Bu saydığım özelliklerin kahır ekseriyette; gazetecilerde, siyasilerde, parti genel başkanlarında, belediye başkan adaylarında olmasını beklemek biraz beyhude bekleyiştir. Âmâ en azından topluma yön verme durumunda olan insanların tamamında olması elzem olan bir husustur. Eğer toplumun ön planında olan insanlarda bu hasletlerin olmaması işte gelecek için tehlikeli olan budur. Çünkü takip edilen örnek alınan insanların yaptıkları hatalar topluma bumerang etkisi yapmaktadır.
Demem o ki: Şu anda Devlet arenasında olan şey nedir? Olan olayların evveliyatı ne zamana kadar geriye gider? Planlayıcıları kimlerdir? Elde edilmek istenen gaye nedir? Olayları tam bir doğru analiz ile okuyabilmek için hangi bakış açısına sahip olmak gerekir? En önemlisi yapılması gerekenler nelerdir?
Birinci sorudan başlarsak Olayın devlet cenahında olan Başbakan Tayyip Erdoğan'ın itirafı ile: Devlet aygıtının yönetimini iyi bir şekilde okuyamadığını gösteriyor. Bunun da en büyük nedeni başbakanın yenilmez egosudur. Başbakanın egosu onu olaylara kuş bakışı olarak bakabilmesini engellemiştir. Sokratesin "Bir şey biliyorum o da hiçbir şey bilmediğimdir." kaidesini başbakanın kendisi unuttuğu gibi ona hatırlatan da olmamış, danışmanlarının hiçbiri de başbakana İstanbul Belediyesini değil de Türkiye Cumhuriyeti Devletini yönettiğini anımsatmadılar. Bir söz yola sokar bir söz yoldan çıkarır derler.
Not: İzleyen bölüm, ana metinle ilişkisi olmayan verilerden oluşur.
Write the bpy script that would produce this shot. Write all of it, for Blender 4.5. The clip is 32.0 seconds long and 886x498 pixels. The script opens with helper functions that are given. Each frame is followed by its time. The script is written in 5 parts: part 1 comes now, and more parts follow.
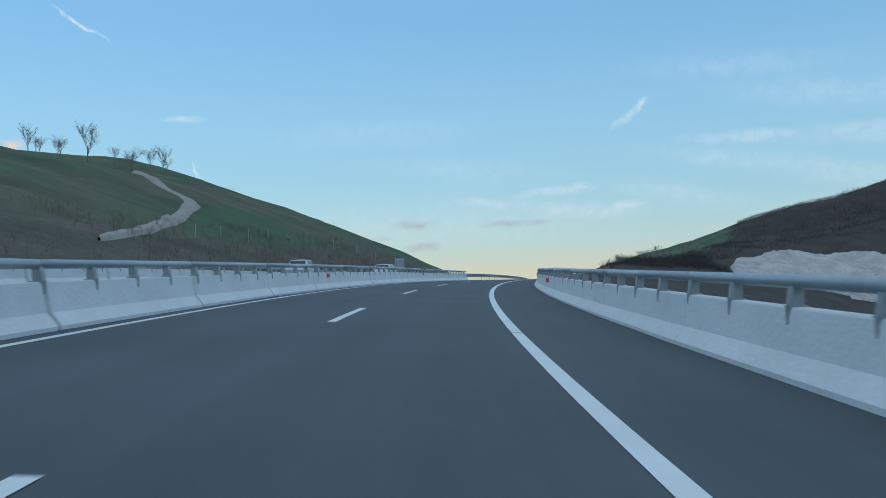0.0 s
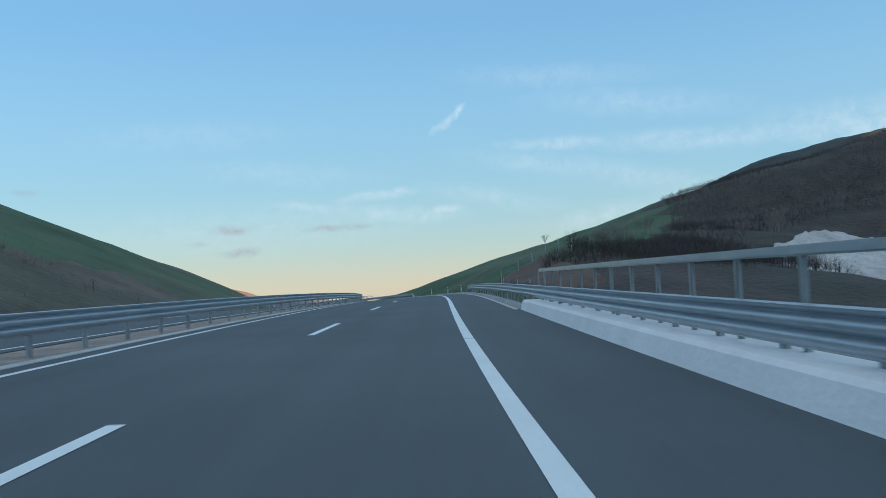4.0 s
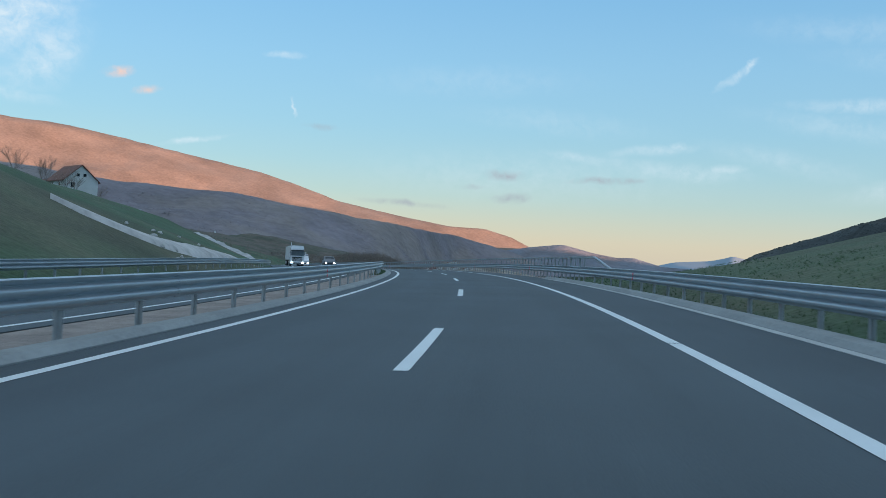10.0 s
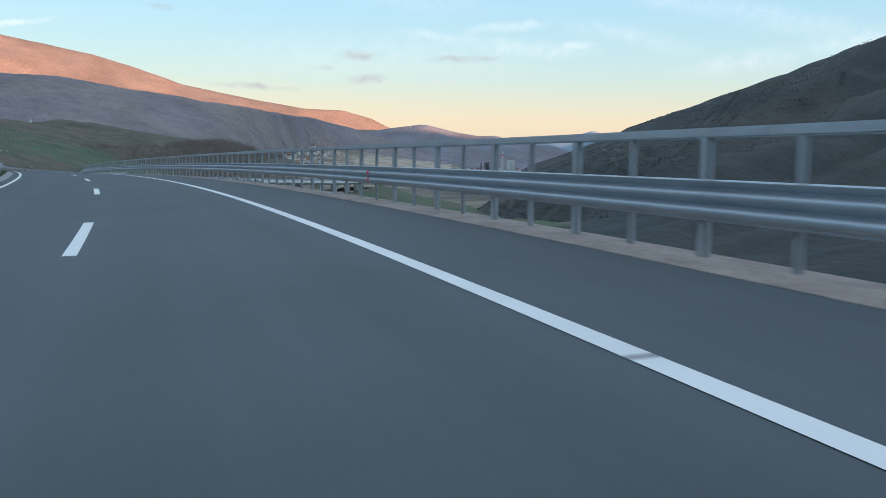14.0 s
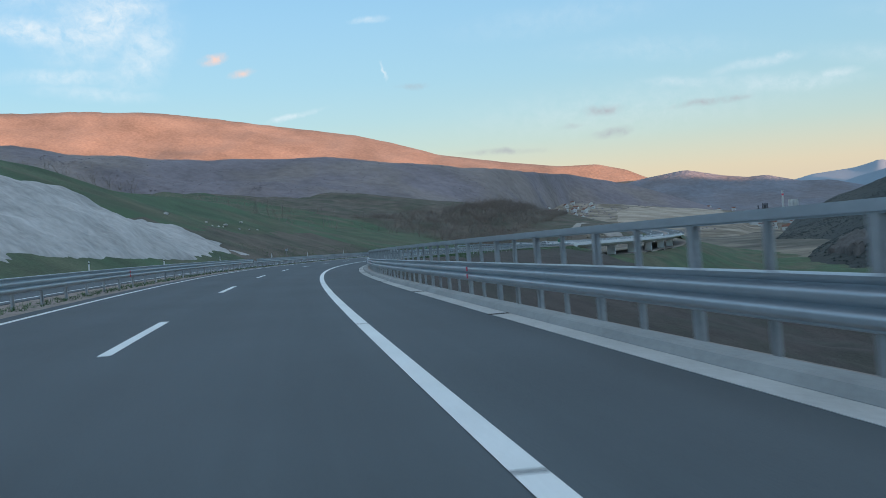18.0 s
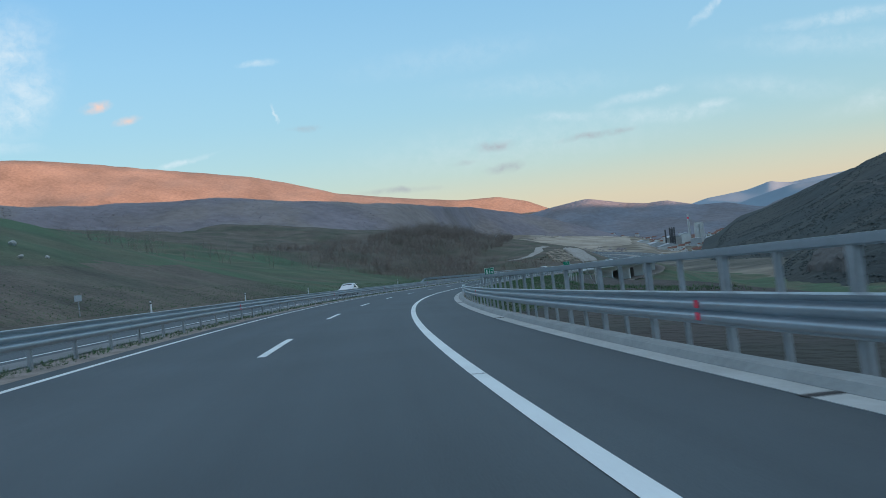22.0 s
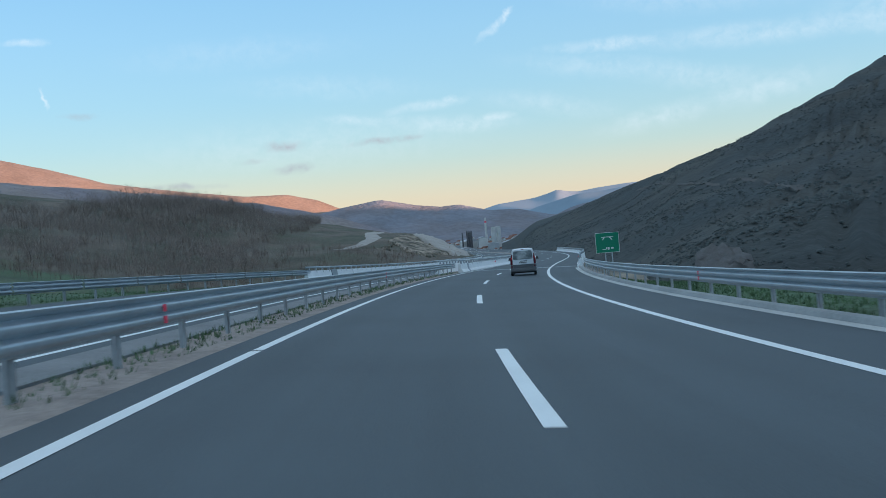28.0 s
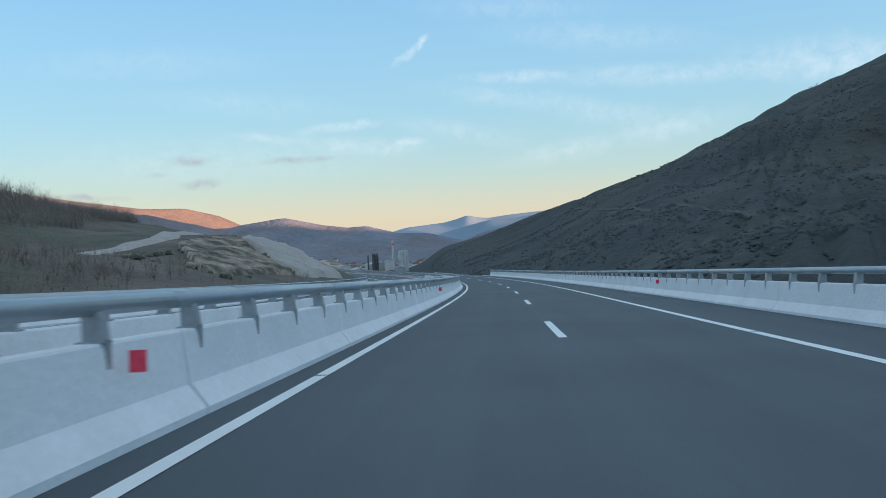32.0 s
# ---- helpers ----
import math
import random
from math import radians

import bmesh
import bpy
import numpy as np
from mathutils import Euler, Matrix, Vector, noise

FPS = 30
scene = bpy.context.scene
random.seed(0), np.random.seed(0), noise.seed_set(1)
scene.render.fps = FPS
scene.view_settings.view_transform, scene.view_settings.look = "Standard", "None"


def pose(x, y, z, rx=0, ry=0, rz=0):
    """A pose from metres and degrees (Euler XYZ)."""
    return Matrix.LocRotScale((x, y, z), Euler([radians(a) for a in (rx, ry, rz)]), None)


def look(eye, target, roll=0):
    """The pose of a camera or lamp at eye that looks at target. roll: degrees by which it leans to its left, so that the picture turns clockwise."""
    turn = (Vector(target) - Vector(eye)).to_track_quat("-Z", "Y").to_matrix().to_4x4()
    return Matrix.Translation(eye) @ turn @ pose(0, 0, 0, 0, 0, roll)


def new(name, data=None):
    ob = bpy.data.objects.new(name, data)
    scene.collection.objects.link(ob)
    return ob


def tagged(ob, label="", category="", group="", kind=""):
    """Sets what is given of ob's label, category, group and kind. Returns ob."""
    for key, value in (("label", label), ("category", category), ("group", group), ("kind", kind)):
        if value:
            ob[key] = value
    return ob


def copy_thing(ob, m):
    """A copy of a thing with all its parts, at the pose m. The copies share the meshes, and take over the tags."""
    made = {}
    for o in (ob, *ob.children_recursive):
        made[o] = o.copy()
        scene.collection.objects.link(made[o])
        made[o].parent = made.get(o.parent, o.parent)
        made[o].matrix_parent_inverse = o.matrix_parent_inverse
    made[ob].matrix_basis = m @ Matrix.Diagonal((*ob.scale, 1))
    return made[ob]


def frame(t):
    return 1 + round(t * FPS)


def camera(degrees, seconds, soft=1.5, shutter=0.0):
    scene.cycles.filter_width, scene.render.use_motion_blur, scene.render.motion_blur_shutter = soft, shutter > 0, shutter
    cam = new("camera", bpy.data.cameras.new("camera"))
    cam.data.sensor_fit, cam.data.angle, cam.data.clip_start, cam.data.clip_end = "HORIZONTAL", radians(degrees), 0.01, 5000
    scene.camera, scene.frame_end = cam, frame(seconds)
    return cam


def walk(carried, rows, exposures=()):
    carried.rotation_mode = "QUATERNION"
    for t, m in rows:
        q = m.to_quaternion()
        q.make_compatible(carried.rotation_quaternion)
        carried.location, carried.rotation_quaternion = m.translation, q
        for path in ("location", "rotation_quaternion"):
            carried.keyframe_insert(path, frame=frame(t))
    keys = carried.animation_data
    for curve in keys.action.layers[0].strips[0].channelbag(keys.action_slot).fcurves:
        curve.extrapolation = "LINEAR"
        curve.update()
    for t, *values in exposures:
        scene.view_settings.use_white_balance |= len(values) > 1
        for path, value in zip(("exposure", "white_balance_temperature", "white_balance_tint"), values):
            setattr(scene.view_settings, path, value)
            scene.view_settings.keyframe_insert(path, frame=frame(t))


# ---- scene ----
cam = camera(53.63, 32.0, soft=0.6, shutter=0.12)

# seconds, x, y, z of the lens; pitch, roll, yaw in degrees
PATH = [
    (0, -1.39, -6.23, 1.06, 3.48, -1.63, -0.54),
    (0.5, -1.07, 7.73, 1.67, 3.27, -2.00, -2.01),
    (1, -0.40, 21.66, 2.23, 3.15, -2.65, -3.68),
    (1.5, 0.59, 35.56, 2.75, 3.22, -2.47, -5.37),
    (2, 1.88, 49.43, 3.25, 3.46, -2.02, -7.18),
    (2.5, 3.43, 63.35, 3.71, 3.76, -2.19, -8.85),
    (4.5, 11.97, 118.93, 5.29, 2.95, -3.17, -12.56),
    (5, 14.52, 132.54, 5.61, 2.24, -3.46, -12.33),
    (5.5, 17.09, 145.99, 5.90, 1.50, -3.33, -11.57),
    (6, 19.66, 159.39, 6.15, 0.94, -3.10, -10.46),
    (6.5, 22.18, 172.76, 6.35, 0.55, -2.27, -9.16),
    (7, 24.56, 186.14, 6.51, 0.70, -1.63, -7.83),
    (7.5, 26.70, 199.57, 6.62, 0.59, 0.02, -6.32),
    (8, 28.56, 213.11, 6.68, 0.62, 1.44, -4.40),
    (8.5, 30.10, 226.92, 6.71, 0.48, 2.64, -2.39),
    (9, 31.26, 240.80, 6.73, 0.36, 2.89, -0.06),
    (9.5, 32.04, 254.55, 6.72, 0.22, 3.36, 2.33),
    (10, 32.42, 268.30, 6.69, 0.11, 2.90, 5.10),
    (10.5, 32.33, 282.15, 6.63, 0.29, 2.44, 8.36),
    (11, 31.80, 296.03, 6.55, 0.77, 2.44, 8.84),
    (11.5, 30.80, 309.92, 6.45, 0.81, 3.23, 7.27),
    (12, 29.34, 323.78, 6.32, 0.61, 2.35, 5.05),
    (12.5, 27.43, 337.57, 6.14, -0.11, 1.53, 1.70),
    (13, 25.10, 351.39, 5.92, -2.92, -0.92, -2.42),
    (13.5, 22.43, 365.40, 5.65, -6.42, -0.37, -4.46),
    (14, 19.36, 379.44, 5.36, -7.25, 1.01, -4.25),
    (14.5, 15.89, 393.39, 5.02, -6.81, 0.95, -2.89),
    (16.5, -1.65, 448.39, 3.31, -4.46, 1.14, 5.87),
    (17, -6.80, 461.67, 2.79, -3.81, -0.57, 8.70),
    (17.5, -12.11, 474.77, 2.23, -3.60, -1.66, 10.88),
    (18, -17.46, 487.75, 1.64, -3.05, -4.20, 12.22),
    (18.5, -22.77, 500.66, 1.02, -2.67, -6.00, 12.52),
    (19, -27.94, 513.47, 0.37, -2.27, -7.00, 12.06),
    (19.5, -32.85, 526.09, -0.28, -1.86, -7.71, 11.57),
    (20, -37.51, 538.74, -0.94, -1.70, -6.96, 10.80),
    (20.5, -41.91, 551.62, -1.62, -1.70, -6.41, 9.97),
    (21, -45.98, 564.70, -2.32, -1.53, -6.42, 8.77),
    (21.5, -49.70, 578.04, -3.03, -1.28, -7.02, 7.33),
    (22, -53.01, 591.49, -3.75, -1.15, -6.70, 5.45),
    (22.5, -55.85, 604.88, -4.47, -0.78, -8.09, 3.62),
    (23, -58.30, 618.32, -5.18, -1.02, -7.44, 2.16),
    (23.5, -60.45, 631.89, -5.91, -1.34, -6.82, 1.11),
    (24, -62.28, 645.56, -6.64, -0.90, -6.09, 0.05),
    (24.5, -63.80, 659.32, -7.39, -0.07, -6.63, -1.06),
    (25, -64.96, 673.14, -8.14, -0.29, -6.55, -1.77),
    (25.5, -65.74, 687.05, -8.90, -0.74, -6.70, -2.61),
    (27.5, -64.97, 742.79, -11.93, -1.79, -5.50, -7.49),
    (28, -63.77, 756.35, -12.68, -2.35, -4.83, -8.34),
    (28.5, -62.18, 769.65, -13.42, -3.30, -4.94, -8.61),
    (29, -60.16, 782.81, -14.15, -3.61, -4.42, -9.74),
    (29.5, -57.63, 795.93, -14.89, -3.80, -4.52, -10.64),
    (30, -54.70, 808.84, -15.62, -3.21, -3.42, -11.85),
    (30.5, -51.51, 821.30, -16.33, -2.44, -2.92, -11.95),
    (31, -48.06, 833.63, -17.04, -1.76, -3.03, -12.01),
    (31.5, -44.34, 846.12, -17.75, -0.87, -2.42, -12.81),
    (32, -40.43, 858.59, -18.45, -1.15, -2.56, -14.44),
]
walk(cam, [(t, pose(x, y, z, 90 + pitch, 0, yaw) @ pose(0, 0, 0, 0, 0, roll)) for t, x, y, z, pitch, roll, yaw in PATH],
     [(0, 1.52, 6200, 7), (2, 1.52, 6200, 7), (5, 1.53, 6100, 6), (10, 1.53, 6150, 6), (12, 1.45, 6200, 7), (13, 1.57, 6250, 8), (14, 1.9, 6700, 13), (17, 1.66, 6500, 10), (19, 1.62, 6450, 9),
      (22, 1.56, 6300, 7), (25, 1.54, 6080, 6), (28, 1.7, 6250, 8), (29, 1.79, 6600, 12), (30, 1.82, 6550, 11), (31, 1.7, 6350, 8), (32, 1.67, 6350, 8)])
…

Devlet arenasında olan şeyin paralel yapıya başbakanın tabiri ile çeteye bakan yönü ise tam bir muamma. Cemaat denilen yapının dünya görüşü, ise varlığını devlete tersten bakışına borçlu. Onlara göre devlet yavaş yavaş, sessizce ve de kapıdan değil de tünel kazılarak içine girilmesi gereken bir bina. Türkiye Cumhuriyeti Devletinin kurucusu ve felsefesi ile bir türlü barışmadılar. Sahip oldukları Protestan İslamiyet anlayışı onları makyavelist tarzda yaşamaya itti. Fetullah Gülen'in gerekirse bir milyon kazanmak için milyarlar harcayacaksın anlayışı her şeyde hâkim. Atatürk'e Süfyani(kıyamete yakın deccalin yardımcılığını üstlenen kişi) olarak bakış, eve tünel kazarak girebilmek için yabancı ülkelerin gizli servisleri ile dirsek temasında olmanın fikri meşruiyetini sağlamaktadır.
Bir o kadar televizyon kanallarında böyle bir yorum görmüş olmazsınız. Çünkü onlarda bu hangeme üzerinden Ülkemize biçilen toplum mühendisliğinin enstrümanları olmaktadırlar. Yolsuzluk dosyasında ayakkabı kutuları, savcının şüphelilere tavrı, replay yapılarak devamlı surette gözümüzün içine sokularak toplum formatlanmaktadır.